One of the biggest problems LiDAR faces is images reflected off mirrors and glass. LiDAR can mistake reflections for real objects, or it can fail to recognize mirrors and windows as solid surfaces instead of open spaces. A Robat-like system would not have this problem, Eliakim said.

Still, ultrasound can have problems with reflected sound. For example, if a drone equipped with ultrasound were to approach a flat wall at a very shallow angle, “the ultrasound would get reflected off that wall in such a way that the drone would not see it, and it could crash into the wall,” Mueller said.

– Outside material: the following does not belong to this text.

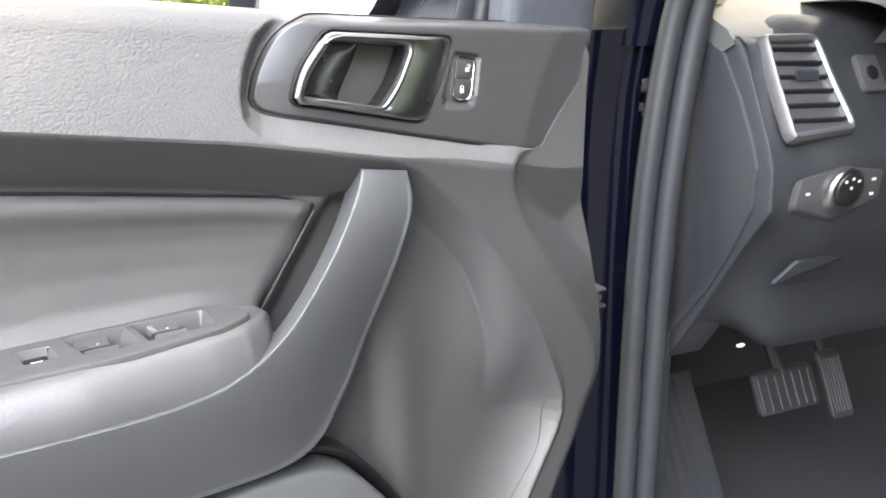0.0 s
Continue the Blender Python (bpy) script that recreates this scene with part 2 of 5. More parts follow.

Moreover, LiDAR, time-of-flight cameras and other light-based commercial systems are more accurate at measuring distances than acoustic techniques, Eliakim said. Good optical systems are accurate to within 1 to 5 millimeters, whereas “in our acoustic solution, the accuracy is around 5 centimeters,” he said. (Bat sonar can achieve a resolution of roughly 1 centimeter, he noted.)

Ultrasound sensors are currently used in driverless cars for slow-movement applications such as autonomous parking or autonomous braking in traffic jams, Eliakim said. A Robat-like system could improve the resolution of these systems—for instance, while a driverless car’s ultrasound sensors can currently say there is an object on a sidewalk, a Robat-like system could point out the exact location of that object on the sidewalk, he explained. “However, cameras on cars might be able to solve the same problem,” Mueller said.

There are many possible improvements the researchers could add to Robat, “such as, for example, using bat-like ears placed around our microphones,” which would help channel sound into the sensors, Eliakim said. They also could train the neural network with many more echoes so it can learn to recognize more kinds of objects, he said.

And, of course, “in the future, we would also like to mount our sensing unit on a flying robot,” Eliakim said. “We are aiming to create a 3-D version of the system, and put it on a drone so we will be able to map an entire environment in 3-D.”